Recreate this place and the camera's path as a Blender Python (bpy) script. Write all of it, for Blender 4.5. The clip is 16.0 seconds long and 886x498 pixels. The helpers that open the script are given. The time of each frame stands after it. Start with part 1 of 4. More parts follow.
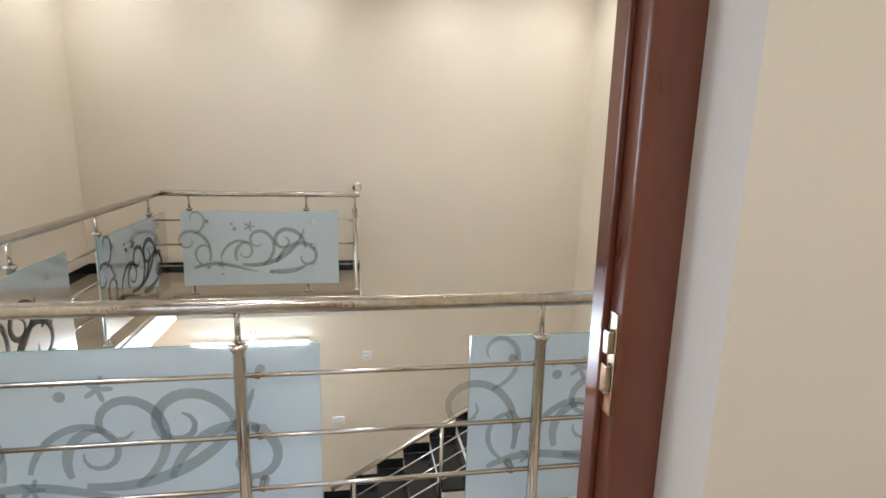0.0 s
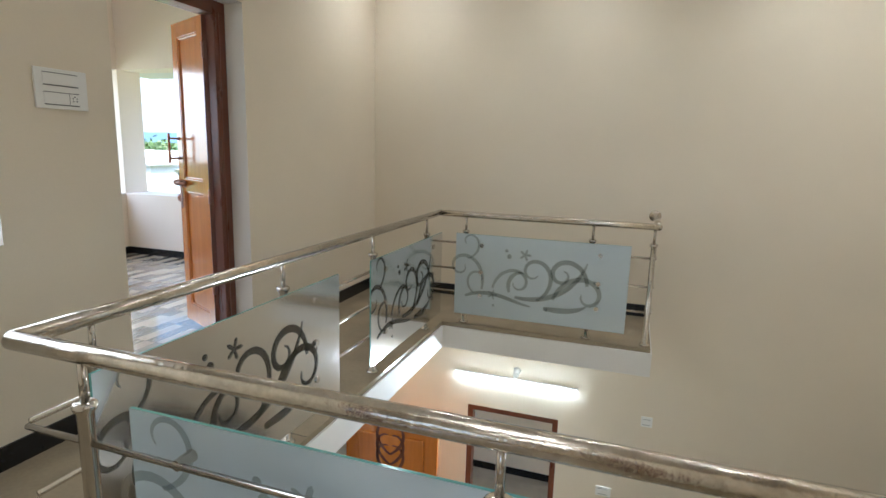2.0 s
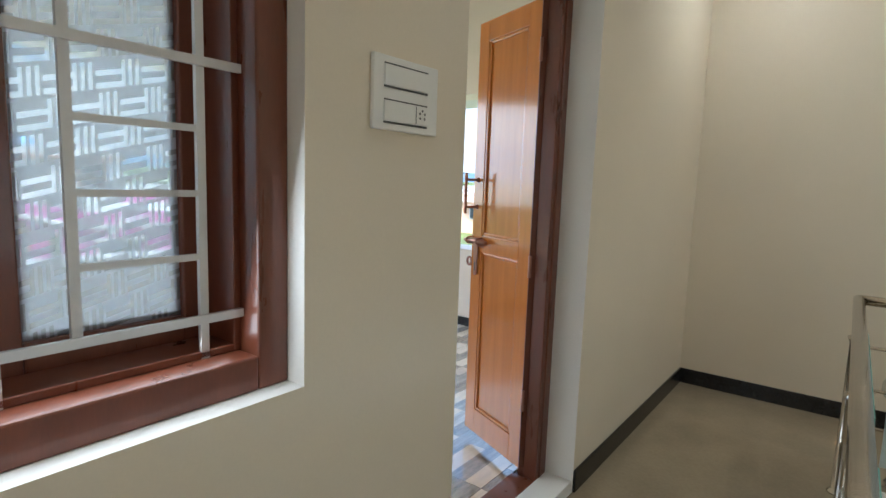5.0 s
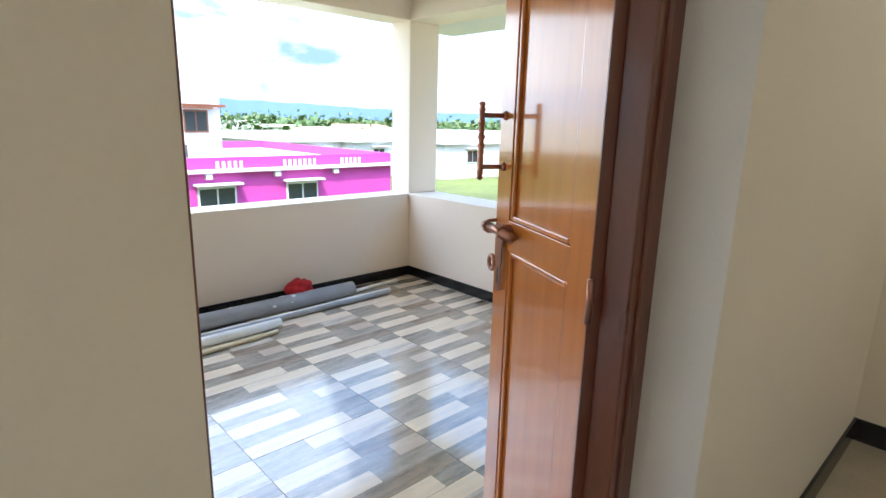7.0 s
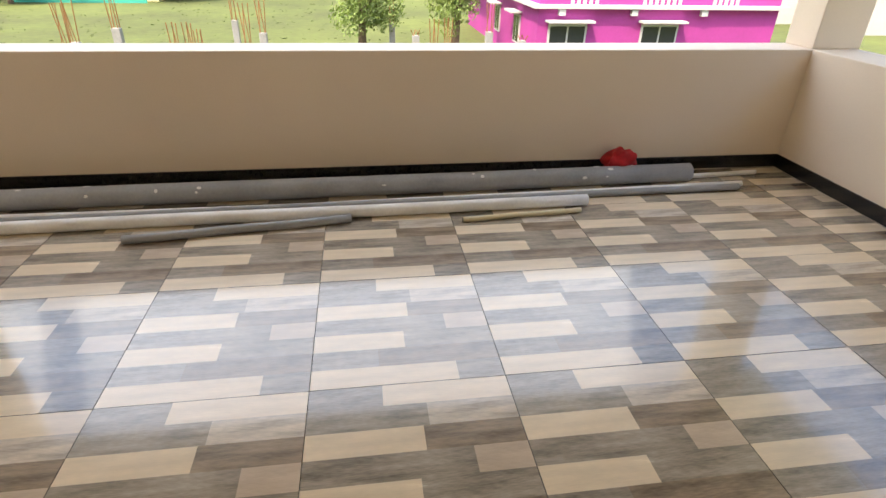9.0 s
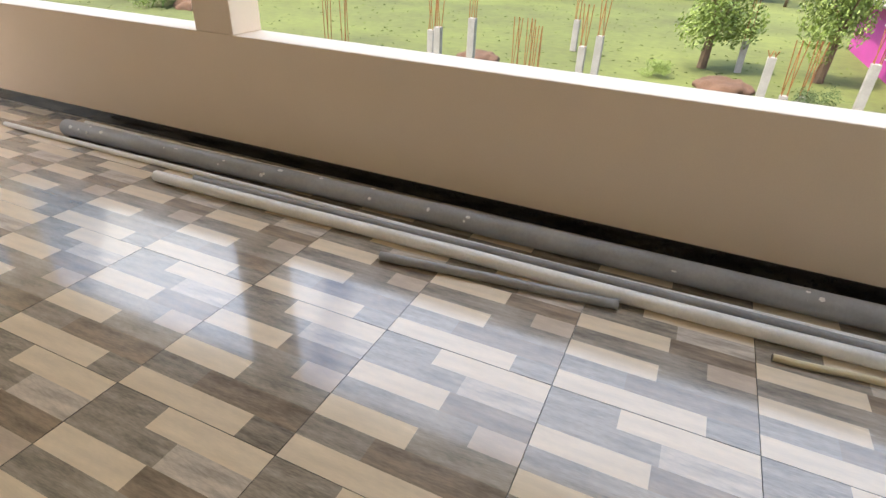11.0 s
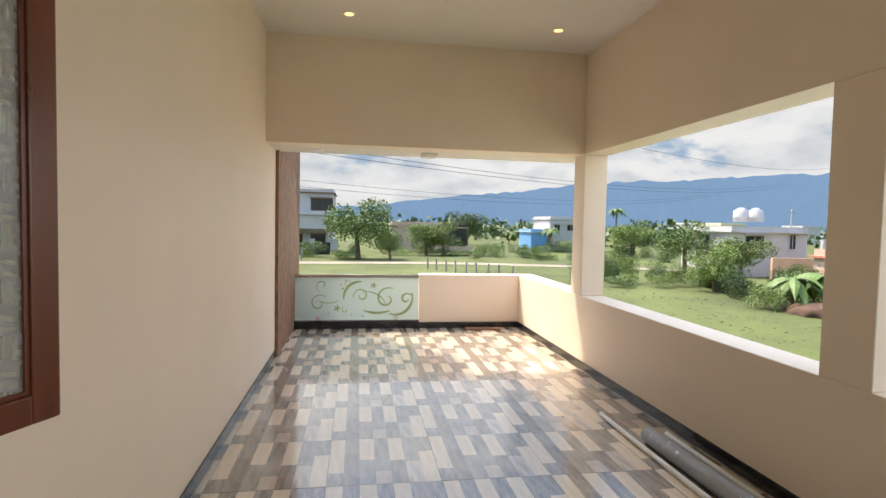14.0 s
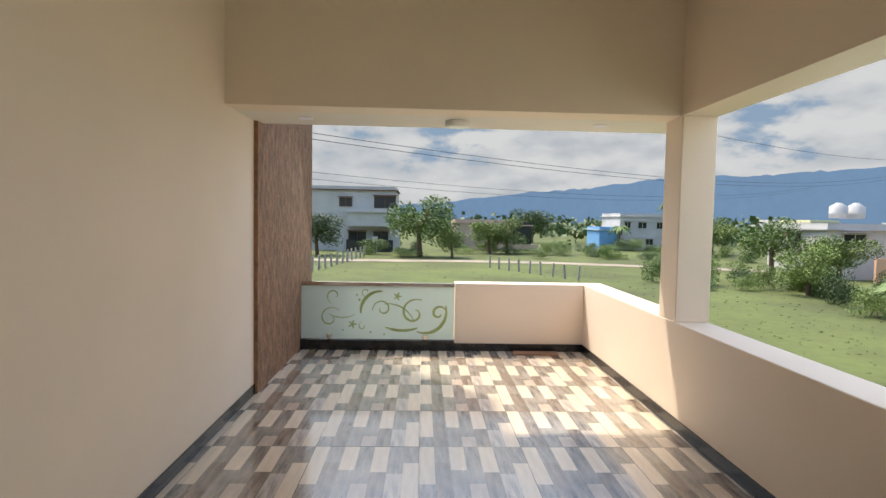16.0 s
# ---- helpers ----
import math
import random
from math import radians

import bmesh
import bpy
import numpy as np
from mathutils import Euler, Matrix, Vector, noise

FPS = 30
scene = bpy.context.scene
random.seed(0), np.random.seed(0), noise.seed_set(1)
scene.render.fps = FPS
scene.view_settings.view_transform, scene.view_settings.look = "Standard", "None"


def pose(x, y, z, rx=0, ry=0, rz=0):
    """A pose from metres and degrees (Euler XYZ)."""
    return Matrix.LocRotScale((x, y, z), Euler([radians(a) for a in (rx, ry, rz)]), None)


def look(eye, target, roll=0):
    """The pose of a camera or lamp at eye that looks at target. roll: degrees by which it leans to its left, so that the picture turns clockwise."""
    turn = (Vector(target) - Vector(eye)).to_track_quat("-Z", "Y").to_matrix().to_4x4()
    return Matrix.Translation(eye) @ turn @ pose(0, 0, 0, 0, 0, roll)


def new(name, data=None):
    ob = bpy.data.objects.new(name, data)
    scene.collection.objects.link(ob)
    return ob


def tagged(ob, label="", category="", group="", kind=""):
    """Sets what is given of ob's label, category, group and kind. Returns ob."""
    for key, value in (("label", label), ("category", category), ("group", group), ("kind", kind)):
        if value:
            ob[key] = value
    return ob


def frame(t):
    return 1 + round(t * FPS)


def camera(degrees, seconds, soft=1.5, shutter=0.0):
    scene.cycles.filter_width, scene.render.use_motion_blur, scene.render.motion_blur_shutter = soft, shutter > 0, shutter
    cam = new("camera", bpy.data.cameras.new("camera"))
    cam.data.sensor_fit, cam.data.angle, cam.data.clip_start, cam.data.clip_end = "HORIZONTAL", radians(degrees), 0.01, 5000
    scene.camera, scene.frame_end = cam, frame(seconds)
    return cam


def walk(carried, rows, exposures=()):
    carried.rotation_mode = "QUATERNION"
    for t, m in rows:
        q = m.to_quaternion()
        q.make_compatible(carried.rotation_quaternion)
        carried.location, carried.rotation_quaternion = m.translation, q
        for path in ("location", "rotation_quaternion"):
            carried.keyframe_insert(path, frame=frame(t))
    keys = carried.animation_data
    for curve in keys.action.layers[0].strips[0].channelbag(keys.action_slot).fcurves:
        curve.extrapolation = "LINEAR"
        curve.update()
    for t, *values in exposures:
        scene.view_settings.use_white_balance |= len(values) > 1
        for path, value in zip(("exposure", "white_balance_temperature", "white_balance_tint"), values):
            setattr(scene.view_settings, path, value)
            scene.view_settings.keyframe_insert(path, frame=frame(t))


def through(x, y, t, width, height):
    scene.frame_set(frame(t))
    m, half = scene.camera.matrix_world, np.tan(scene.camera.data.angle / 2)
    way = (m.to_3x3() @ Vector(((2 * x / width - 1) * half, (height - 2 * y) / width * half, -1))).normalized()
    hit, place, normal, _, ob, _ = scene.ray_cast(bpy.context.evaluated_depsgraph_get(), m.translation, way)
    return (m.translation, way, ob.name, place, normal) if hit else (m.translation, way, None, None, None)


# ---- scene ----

##############################

• Problem to solve:
Transcribe the material as is, with images omitted.

• Full answer:
Recreate this place and the camera's path as a Blender Python (bpy) script. Write all of it, for Blender 4.5. The clip is 16.0 seconds long and 886x498 pixels. The helpers that open the script are given. The time of each frame stands after it. Start with part 1 of 4. More parts follow.
0.0 s
2.0 s
5.0 s
7.0 s
9.0 s
11.0 s
14.0 s
16.0 s
# ---- helpers ----
import math
import random
from math import radians

import bmesh
import bpy
import numpy as np
from mathutils import Euler, Matrix, Vector, noise

FPS = 30
scene = bpy.context.scene
random.seed(0), np.random.seed(0), noise.seed_set(1)
scene.render.fps = FPS
scene.view_settings.view_transform, scene.view_settings.look = "Standard", "None"


def pose(x, y, z, rx=0, ry=0, rz=0):
    """A pose from metres and degrees (Euler XYZ)."""
    return Matrix.LocRotScale((x, y, z), Euler([radians(a) for a in (rx, ry, rz)]), None)


def look(eye, target, roll=0):
    """The pose of a camera or lamp at eye that looks at target. roll: degrees by which it leans to its left, so that the picture turns clockwise."""
    turn = (Vector(target) - Vector(eye)).to_track_quat("-Z", "Y").to_matrix().to_4x4()
    return Matrix.Translation(eye) @ turn @ pose(0, 0, 0, 0, 0, roll)


def new(name, data=None):
    ob = bpy.data.objects.new(name, data)
    scene.collection.objects.link(ob)
    return ob


def tagged(ob, label="", category="", group="", kind=""):
    """Sets what is given of ob's label, category, group and kind. Returns ob."""
    for key, value in (("label", label), ("category", category), ("group", group), ("kind", kind)):
        if value:
            ob[key] = value
    return ob


def frame(t):
    return 1 + round(t * FPS)


def camera(degrees, seconds, soft=1.5, shutter=0.0):
    scene.cycles.filter_width, scene.render.use_motion_blur, scene.render.motion_blur_shutter = soft, shutter > 0, shutter
    cam = new("camera", bpy.data.cameras.new("camera"))
    cam.data.sensor_fit, cam.data.angle, cam.data.clip_start, cam.data.clip_end = "HORIZONTAL", radians(degrees), 0.01, 5000
    scene.camera, scene.frame_end = cam, frame(seconds)
    return cam


def walk(carried, rows, exposures=()):
    carried.rotation_mode = "QUATERNION"
    for t, m in rows:
        q = m.to_quaternion()
        q.make_compatible(carried.rotation_quaternion)
        carried.location, carried.rotation_quaternion = m.translation, q
        for path in ("location", "rotation_quaternion"):
            carried.keyframe_insert(path, frame=frame(t))
    keys = carried.animation_data
    for curve in keys.action.layers[0].strips[0].channelbag(keys.action_slot).fcurves:
        curve.extrapolation = "LINEAR"
        curve.update()
    for t, *values in exposures:
        scene.view_settings.use_white_balance |= len(values) > 1
        for path, value in zip(("exposure", "white_balance_temperature", "white_balance_tint"), values):
            setattr(scene.view_settings, path, value)
            scene.view_settings.keyframe_insert(path, frame=frame(t))


def through(x, y, t, width, height):
    scene.frame_set(frame(t))
    m, half = scene.camera.matrix_world, np.tan(scene.camera.data.angle / 2)
    way = (m.to_3x3() @ Vector(((2 * x / width - 1) * half, (height - 2 * y) / width * half, -1))).normalized()
    hit, place, normal, _, ob, _ = scene.ray_cast(bpy.context.evaluated_depsgraph_get(), m.translation, way)
    return (m.translation, way, ob.name, place, normal) if hit else (m.translation, way, None, None, None)


# ---- scene ----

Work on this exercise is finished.